#### Prompt
The output should consist solely of the line containing "radians(degrees), 0.01, 5000" and the lines that follow it through the end of the data below.

··········

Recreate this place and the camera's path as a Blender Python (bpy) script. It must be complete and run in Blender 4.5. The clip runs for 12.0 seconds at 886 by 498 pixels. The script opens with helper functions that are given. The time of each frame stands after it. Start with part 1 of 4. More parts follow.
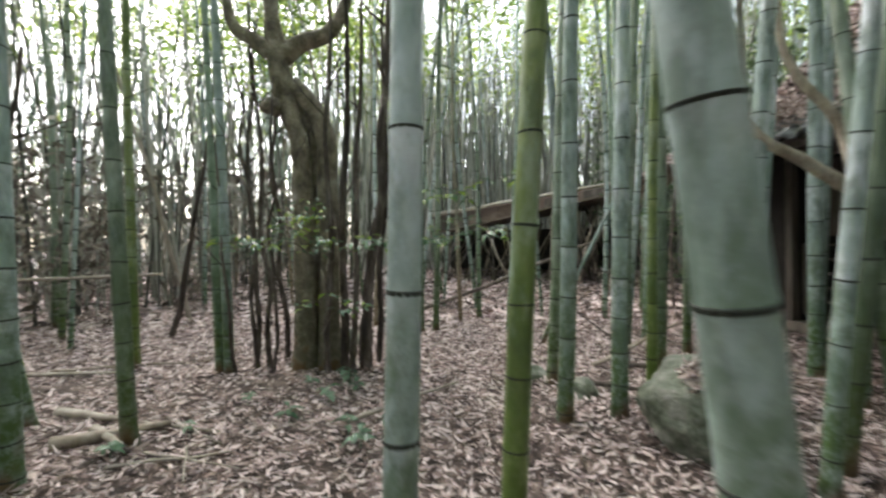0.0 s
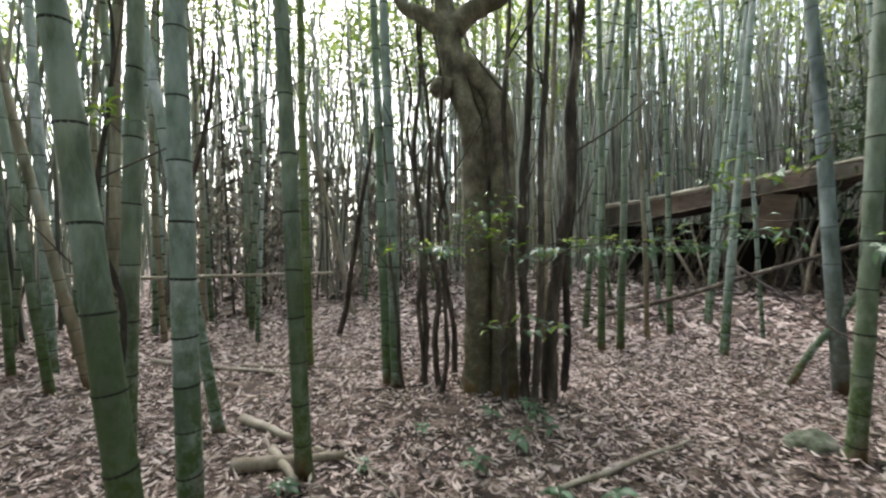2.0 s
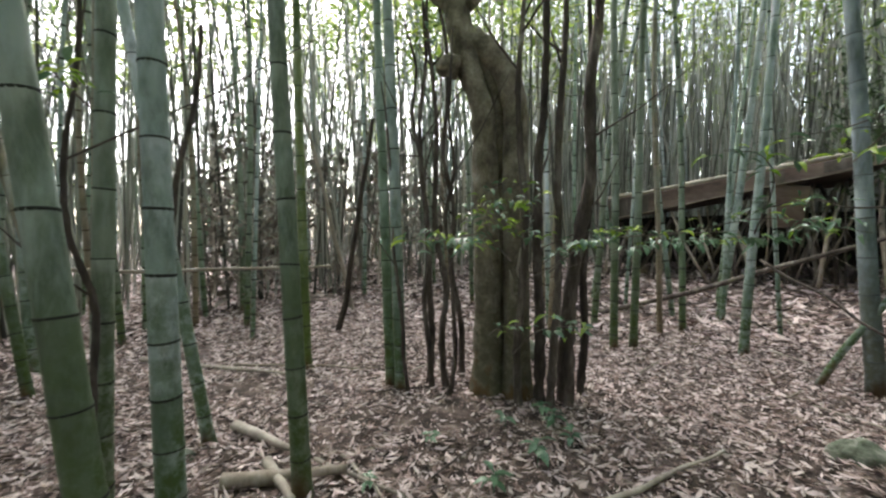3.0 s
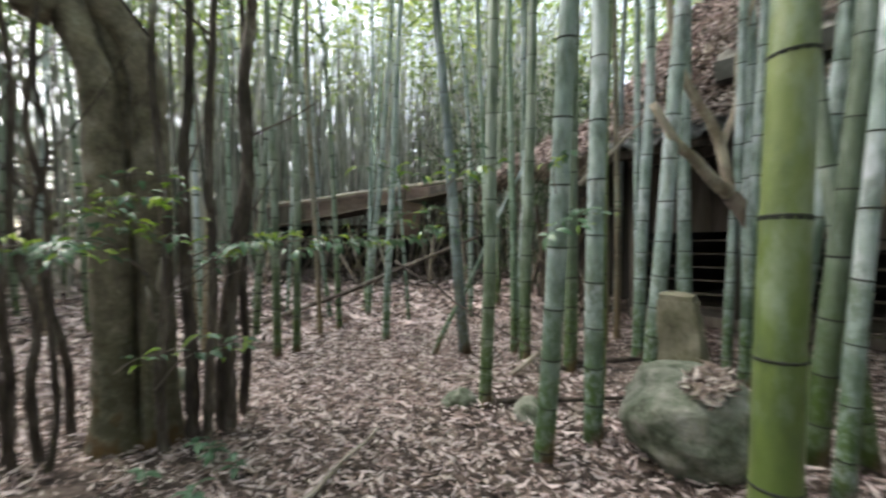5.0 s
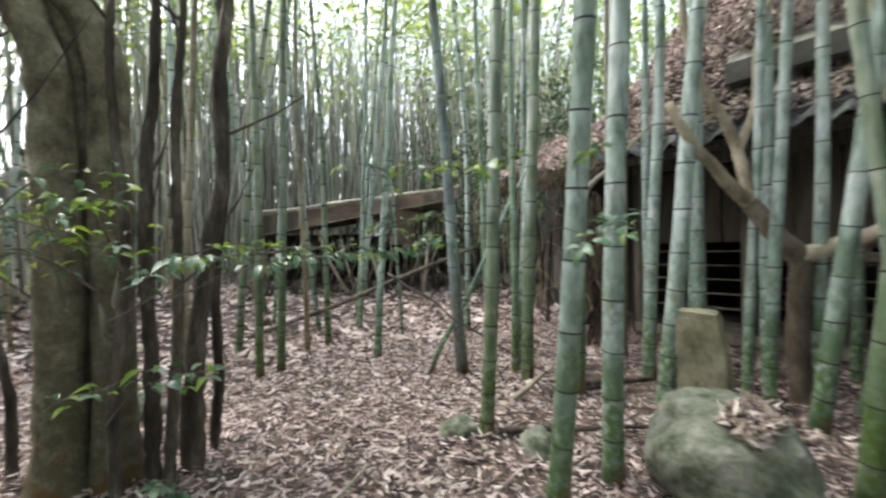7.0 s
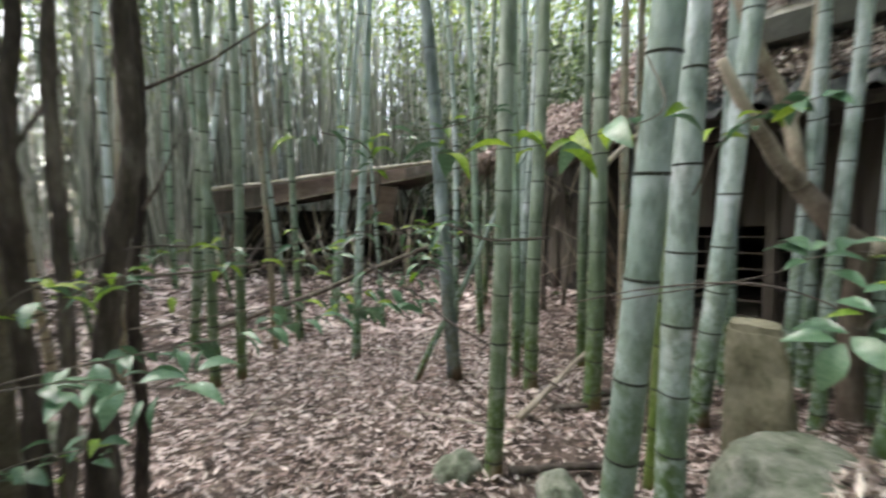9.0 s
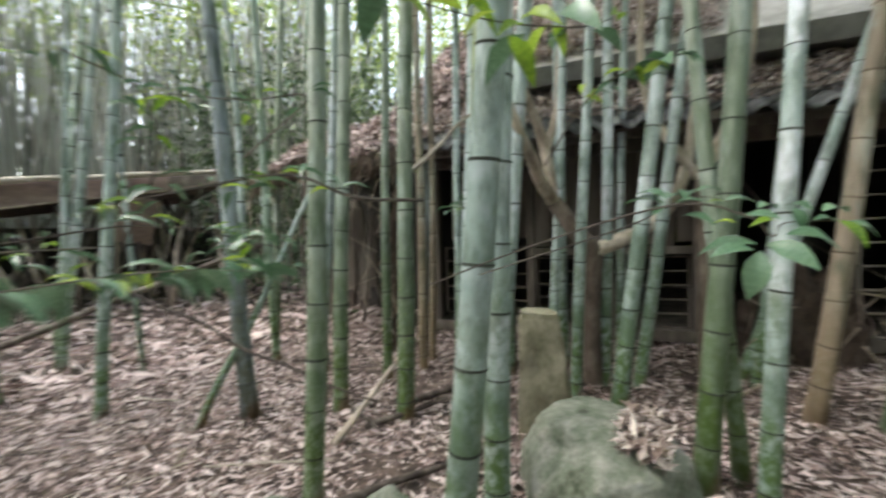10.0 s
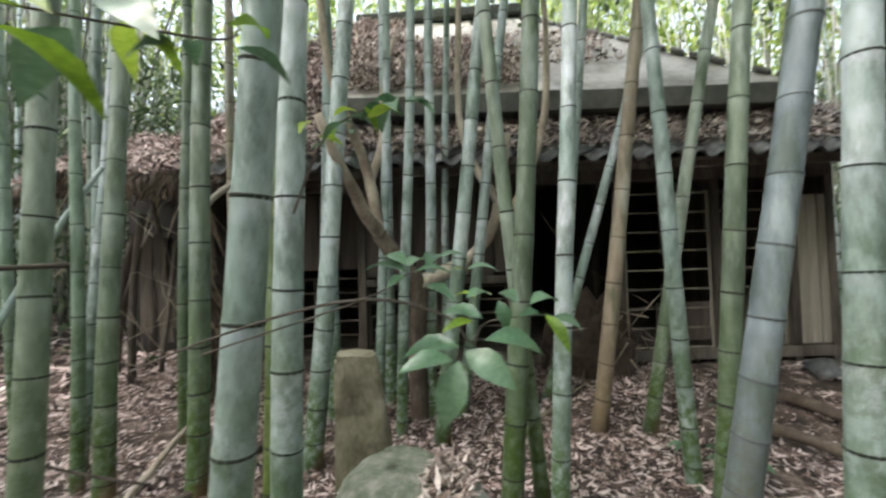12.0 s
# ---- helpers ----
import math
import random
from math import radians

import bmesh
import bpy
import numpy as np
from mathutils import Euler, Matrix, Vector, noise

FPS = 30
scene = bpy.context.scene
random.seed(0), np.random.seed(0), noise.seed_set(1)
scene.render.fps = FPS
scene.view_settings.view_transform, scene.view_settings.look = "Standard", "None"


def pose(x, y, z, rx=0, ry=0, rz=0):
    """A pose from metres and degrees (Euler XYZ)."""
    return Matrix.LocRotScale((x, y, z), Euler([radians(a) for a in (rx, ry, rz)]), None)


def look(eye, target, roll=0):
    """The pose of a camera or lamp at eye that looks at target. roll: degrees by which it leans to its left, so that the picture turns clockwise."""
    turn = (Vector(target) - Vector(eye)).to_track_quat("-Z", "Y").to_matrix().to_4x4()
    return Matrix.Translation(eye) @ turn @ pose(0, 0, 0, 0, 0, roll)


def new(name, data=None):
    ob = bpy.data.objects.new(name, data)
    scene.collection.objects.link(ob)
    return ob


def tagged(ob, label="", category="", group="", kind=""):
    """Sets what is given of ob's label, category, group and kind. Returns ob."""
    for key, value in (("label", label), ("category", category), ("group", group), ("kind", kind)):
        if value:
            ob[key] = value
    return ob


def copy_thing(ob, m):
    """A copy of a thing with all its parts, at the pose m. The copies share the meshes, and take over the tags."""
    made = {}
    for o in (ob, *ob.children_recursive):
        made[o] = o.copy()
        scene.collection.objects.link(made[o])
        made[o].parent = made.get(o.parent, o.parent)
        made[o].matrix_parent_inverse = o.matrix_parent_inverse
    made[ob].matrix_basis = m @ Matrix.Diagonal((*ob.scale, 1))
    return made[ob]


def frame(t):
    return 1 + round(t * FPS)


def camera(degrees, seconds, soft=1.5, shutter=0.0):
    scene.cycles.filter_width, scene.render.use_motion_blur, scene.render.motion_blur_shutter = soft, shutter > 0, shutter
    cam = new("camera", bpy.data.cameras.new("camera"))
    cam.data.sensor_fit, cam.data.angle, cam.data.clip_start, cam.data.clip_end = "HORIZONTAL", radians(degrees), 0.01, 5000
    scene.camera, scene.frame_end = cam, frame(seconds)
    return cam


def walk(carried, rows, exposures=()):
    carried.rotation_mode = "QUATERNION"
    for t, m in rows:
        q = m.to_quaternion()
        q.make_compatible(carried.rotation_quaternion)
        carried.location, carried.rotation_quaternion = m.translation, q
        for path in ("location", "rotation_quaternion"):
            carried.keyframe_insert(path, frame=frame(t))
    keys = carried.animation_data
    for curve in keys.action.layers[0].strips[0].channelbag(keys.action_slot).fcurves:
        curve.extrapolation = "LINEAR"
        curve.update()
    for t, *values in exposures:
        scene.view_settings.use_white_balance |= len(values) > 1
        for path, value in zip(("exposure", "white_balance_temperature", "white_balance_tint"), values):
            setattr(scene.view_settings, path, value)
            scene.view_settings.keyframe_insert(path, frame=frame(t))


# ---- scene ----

··········

#### Complete response
    cam.data.sensor_fit, cam.data.angle, cam.data.clip_start, cam.data.clip_end = "HORIZONTAL", radians(degrees), 0.01, 5000
    scene.camera, scene.frame_end = cam, frame(seconds)
    return cam


def walk(carried, rows, exposures=()):
    carried.rotation_mode = "QUATERNION"
    for t, m in rows:
        q = m.to_quaternion()
        q.make_compatible(carried.rotation_quaternion)
        carried.location, carried.rotation_quaternion = m.translation, q
        for path in ("location", "rotation_quaternion"):
            carried.keyframe_insert(path, frame=frame(t))
    keys = carried.animation_data
    for curve in keys.action.layers[0].strips[0].channelbag(keys.action_slot).fcurves:
        curve.extrapolation = "LINEAR"
        curve.update()
    for t, *values in exposures:
        scene.view_settings.use_white_balance |= len(values) > 1
        for path, value in zip(("exposure", "white_balance_temperature", "white_balance_tint"), values):
            setattr(scene.view_settings, path, value)
            scene.view_settings.keyframe_insert(path, frame=frame(t))


# ---- scene ----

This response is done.